▶ **Collected data**:
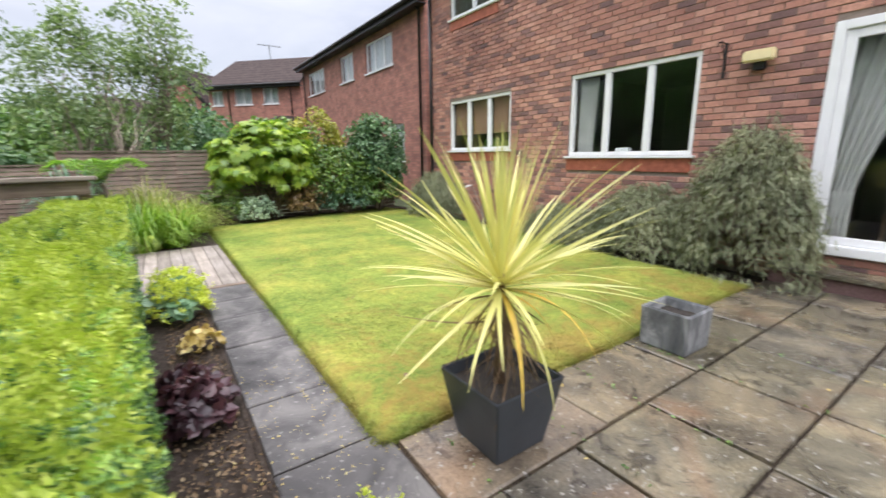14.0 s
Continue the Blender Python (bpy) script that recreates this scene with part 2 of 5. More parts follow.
def build_far_brick(t, p, out):
    b = t.nodes.new("ShaderNodeTexBrick")
    b.inputs["Scale"].default_value = 1.0
    b.inputs["Brick Width"].default_value = 0.225
    b.inputs["Row Height"].default_value = 0.075
    b.inputs["Mortar Size"].default_value = 0.006
    b.inputs["Color1"].default_value = (0.46, 0.21, 0.16, 1)
    b.inputs["Color2"].default_value = (0.3, 0.145, 0.12, 1)
    b.inputs["Mortar"].default_value = (0.22, 0.16, 0.13, 1)
    sp = t.nodes.new("ShaderNodeSeparateXYZ")
    t.links.new(coords(t), sp.inputs[0])
    cb = t.nodes.new("ShaderNodeCombineXYZ")
    t.links.new(math_node(t, "ADD", sp.outputs[0], sp.outputs[1]), cb.inputs[0])
    t.links.new(sp.outputs[2], cb.inputs[1])
    t.links.new(cb.outputs[0], b.inputs["Vector"])
    c = mix(t, 1.0, b.outputs["Color"], ramp(t, noise_node(t, coords(t), 2.5, 5, 0.6), [(0.3, (0.7, 0.7, 0.72)), (0.65, (1.15, 1.12, 1.1))]), "MULTIPLY")
    t.links.new(c, p.inputs["Base Color"])
    bump(t, p, b.outputs["Fac"], -0.3, 0.006)


FAR_BRICK = material("red_brickwork", build_far_brick, 0.85, 0, 0.2)


def build_tiles(t, p, out):
    w = t.nodes.new("ShaderNodeTexWave")
    w.wave_type, w.bands_direction, w.wave_profile = "BANDS", "Z", "SAW"
    w.inputs["Scale"].default_value = 1.6
    w.inputs["Distortion"].default_value = 0.1
    t.links.new(coords(t), w.inputs["Vector"])
    c = mix(t, 1.0, (0.06, 0.047, 0.045), ramp(t, noise_node(t, coords(t), 5, 5), [(0.3, (0.6, 0.6, 0.6)), (0.7, (1.3, 1.25, 1.2))]), "MULTIPLY")
    c = mix(t, 1.0, c, ramp(t, w.outputs["Fac"], [(0, (0.55, 0.55, 0.55)), (0.3, (1.05, 1.05, 1.05))]), "MULTIPLY")
    t.links.new(c, p.inputs["Base Color"])
    bump(t, p, w.outputs["Fac"], 0.8, 0.03)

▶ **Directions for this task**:
Quote the data above in full and without alteration; skip the pictures.

▶ **The result**:
14.0 s
Continue the Blender Python (bpy) script that recreates this scene with part 2 of 5. More parts follow.
def build_far_brick(t, p, out):
    b = t.nodes.new("ShaderNodeTexBrick")
    b.inputs["Scale"].default_value = 1.0
    b.inputs["Brick Width"].default_value = 0.225
    b.inputs["Row Height"].default_value = 0.075
    b.inputs["Mortar Size"].default_value = 0.006
    b.inputs["Color1"].default_value = (0.46, 0.21, 0.16, 1)
    b.inputs["Color2"].default_value = (0.3, 0.145, 0.12, 1)
    b.inputs["Mortar"].default_value = (0.22, 0.16, 0.13, 1)
    sp = t.nodes.new("ShaderNodeSeparateXYZ")
    t.links.new(coords(t), sp.inputs[0])
    cb = t.nodes.new("ShaderNodeCombineXYZ")
    t.links.new(math_node(t, "ADD", sp.outputs[0], sp.outputs[1]), cb.inputs[0])
    t.links.new(sp.outputs[2], cb.inputs[1])
    t.links.new(cb.outputs[0], b.inputs["Vector"])
    c = mix(t, 1.0, b.outputs["Color"], ramp(t, noise_node(t, coords(t), 2.5, 5, 0.6), [(0.3, (0.7, 0.7, 0.72)), (0.65, (1.15, 1.12, 1.1))]), "MULTIPLY")
    t.links.new(c, p.inputs["Base Color"])
    bump(t, p, b.outputs["Fac"], -0.3, 0.006)


FAR_BRICK = material("red_brickwork", build_far_brick, 0.85, 0, 0.2)


def build_tiles(t, p, out):
    w = t.nodes.new("ShaderNodeTexWave")
    w.wave_type, w.bands_direction, w.wave_profile = "BANDS", "Z", "SAW"
    w.inputs["Scale"].default_value = 1.6
    w.inputs["Distortion"].default_value = 0.1
    t.links.new(coords(t), w.inputs["Vector"])
    c = mix(t, 1.0, (0.06, 0.047, 0.045), ramp(t, noise_node(t, coords(t), 5, 5), [(0.3, (0.6, 0.6, 0.6)), (0.7, (1.3, 1.25, 1.2))]), "MULTIPLY")
    c = mix(t, 1.0, c, ramp(t, w.outputs["Fac"], [(0, (0.55, 0.55, 0.55)), (0.3, (1.05, 1.05, 1.05))]), "MULTIPLY")
    t.links.new(c, p.inputs["Base Color"])
    bump(t, p, w.outputs["Fac"], 0.8, 0.03)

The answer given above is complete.